The IMF has observer status at the WTO, and participates actively in many meetings of WTO committees, working groups, and bodies. For this purpose, the IMF maintains an office in Geneva to facilitate the regular interaction with the WTO. Trade policy issues feature prominently in IMF program and surveillance work wherever macro-relevant. Equally, IMF surveillance reports, including assessments of exchange rate policies, are important inputs to the WTO’s Trade Policy Review Mechanism (TPRM) and the periodic reports on member countries’ trade policies (Trade Policy Reviews).


The WTO is required to consult the IMF when it deals with issues concerning monetary reserves, balance of payments, and foreign exchange arrangements. For example, WTO agreements allow countries to apply trade restrictions in the event of balance of payments difficulties. The WTO’s Balance of Payments Committee bases its assessments of restrictions on the IMF’s determination of a member’s balance of payments situation.

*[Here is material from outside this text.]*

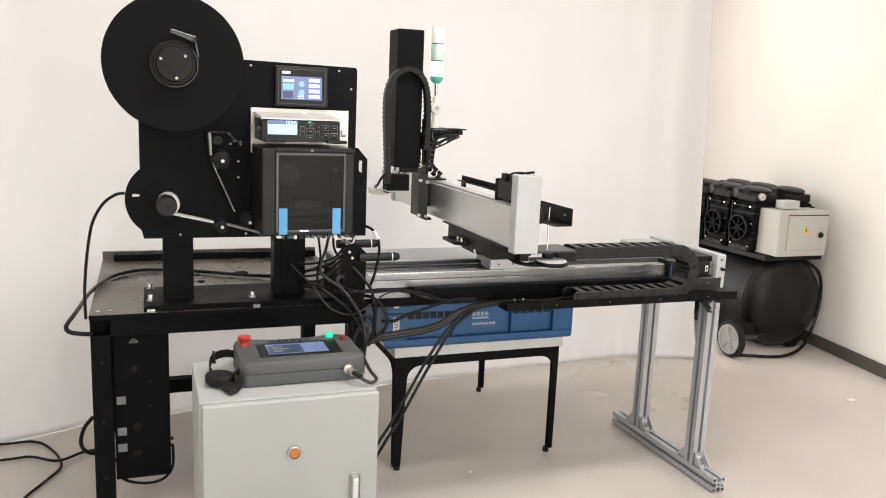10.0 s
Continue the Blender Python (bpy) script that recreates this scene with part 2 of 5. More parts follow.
def arc(cx, cz, r, a0, a1, n=12):
    return [(cx + r * math.cos(radians(a0 + (a1 - a0) * k / n)), cz + r * math.sin(radians(a0 + (a1 - a0) * k / n))) for k in range(n + 1)]


def bolt(c, axis, r, h, name, parent, material=None):
    """A socket-head screw with its washer; c is where it meets the surface, axis points out of it."""
    d = Vector(axis)
    b = rod(Vector(c) + d * h * 0.1, axis, r * 1.45, h * 0.2, 16)
    b = lathe(Vector(c), axis, [(r, h * 0.2), (r, h * 0.95), (r * 0.9, h), (r * 0.55, h), (r * 0.5, h * 0.6), (0, h * 0.6)], 14, b)
    return part(name, b, material or STEEL, parent, "steel socket-head screw", True)
# ---- the room ----


def room():
    f = bx(-2.75, 4.8, -2.65, 6.05, -0.12, 0.0)
    tagged(part("floor", f, FLOOR), "smooth beige-grey screeded floor, mottled in place of soft streak shadows", "floor", kind="structure")
    c = bx(-2.75, 4.8, -2.65, 6.05, 3.0, 3.12)
    tagged(part("ceiling", c, CEIL), "plain white ceiling", "ceiling", kind="structure")
    w = bx(-2.6, 4.65, 5.8, 5.95, 0, 0.2)
    for b in ((-2.6, -1.7, 5.8, 5.95, 0.2, 2.6), (2.3, 4.65, 5.8, 5.95, 0.2, 2.6), (-2.6, 4.65, 5.8, 5.95, 2.6, 3.0)):
        bx(*b, bm=w)
    tagged(part("wall_north", w, WALL), "unseen cream painted wall with a wide opening added for daylight behind the backdrop", "wall", kind="structure")
    right = [(3.09, -2.5), (4.40, 5.8), (4.58, 5.8), (3.27, -2.5)]
    tagged(part("wall_east", prism(right, "z", 0, 3.0), WALL), "cream painted plain wall", "wall", kind="structure")
    base = [(3.077, -2.5), (4.387, 5.8), (4.398, 5.8), (3.088, -2.5)]
    tagged(part("baseboard", prism(base, "z", 0.002, 0.078), BASEB), "dark grey skirting board along the wall", "skirting", kind="structure")
    # unseen walls behind the camera and on its left, with openings added for daylight
    s = bx(-2.6, 3.27, -2.65, -2.5, 0, 0.06)
    for b in ((-2.6, -0.3, -2.65, -2.5, 0.06, 2.5), (2.9, 3.27, -2.65, -2.5, 0.06, 2.5), (-2.6, 3.27, -2.65, -2.5, 2.5, 3.0)):
        bx(*b, bm=s)
    tagged(part("wall_south", s, WALL), "unseen cream painted wall with a wide opening added for low light", "wall", kind="structure")
    s = bx(-2.75, -2.6, -2.65, 5.95, 0, 0.8)
    for b in ((-2.75, -2.6, -2.65, -2.1, 0.8, 2.5), (-2.75, -2.6, 0.7, 5.95, 0.8, 2.5), (-2.75, -2.6, -2.65, 5.95, 2.5, 3.0)):
        bx(*b, bm=s)
    tagged(part("wall_west", s, WALL), "unseen cream painted wall with a wide opening added for daylight", "wall", kind="structure")


def backdrop():
    """Hanging cloth: a smooth plan line with faint upright folds."""
    plan = spline([(-2.2, 3.25, 0), (-1.2, 3.36, 0), (-0.585, 3.5, 0), (-0.27, 3.615, 0), (0.08, 3.66, 0), (0.61, 3.725, 0), (1.11, 3.775, 0),
                   (1.72, 3.845, 0), (2.4, 3.90, 0), (2.8, 3.865, 0), (3.045, 3.745, 0)], 24)
    bm = bmesh.new()
    rows = []
    heights = [0.002, 0.03, 0.07, 0.14, 0.3, 0.6, 1.0, 1.5, 2.0, 2.5, 2.96]
    for z in heights:
        row = []
        for k, p in enumerate(plan):
            n = noise.noise(Vector((p.x * 2.3, z * 0.25, 3))) * 0.02 * min(1, 0.3 + z) + noise.noise(Vector((p.x * 7, z * 0.5, 9))) * 0.006
            hem = (0.010 * math.sin(p.x * 9) + 0.008 * noise.noise(Vector((p.x * 17, 0, 5)))) * max(0.0, 1 - z / 0.14)
            n += 0.014 * math.sin(p.x * 26 + 0.8 * math.sin(z * 1.3)) * max(0.0, min(1.0, (p.x - 2.55) / 0.3)) * min(1.0, 0.25 + 0.5 * z) - 0.012 * math.exp(-((p.x + 0.35 + 0.05 * z) / 0.07) ** 2)
            flare = 0.10 * max(0.0, 1 - z / 0.20) ** 1.5 * max(0.0, (p.x - 2.85) / 0.2)
            q = p + Vector((-0.046 * z * max(0.0, min(1.0, (p.x - 2.0) / 1.04)) + flare, n - hem, 0))
            row.append(bm.verts.new((q.x, q.y, z)))
        rows.append(row)
    for a, b in zip(rows, rows[1:]):
        for k in range(len(plan) - 1):
            bm.faces.new((a[k], a[k + 1], b[k + 1], b[k]))
    ob = part("backdrop_cloth", bm, CLOTH, smooth=True)
    mod = ob.modifiers.new("thickness", "SOLIDIFY")
    mod.thickness, mod.offset = 0.003, 1
    tagged(ob, "white cloth backdrop hanging to the floor behind the machine", "backdrop cloth")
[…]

Informal consultations between IMF and WTO staff concern mainly trade policy developments and advice for individual countries. The IMF and WTO also regularly share data and research. For example, in the context of the Doha Development Agenda and in response to a WTO request, the IMF completed studies on the erosion of preferences, trade-related loss of fiscal revenue, export subsidies, balance of payments safeguards, and exchange rate volatility and trade.

Trade Liberalization in Least-Developed Countries

The IMF and the WTO work together in the Integrated Framework for Trade-Related Technical Assistance to Least-Developed Countries that was put in place in 1997. The Integrated Framework aims at strengthening the capacity of these countries to formulate trade policy, negotiate trade agreements, and tackle production challenges in their domestic economies. In addition, the Integrated Framework seeks to ensure that poorer member countries incorporate appropriate trade reforms into their Poverty Reduction Strategy documents, which form the basis for concessional support by the IMF.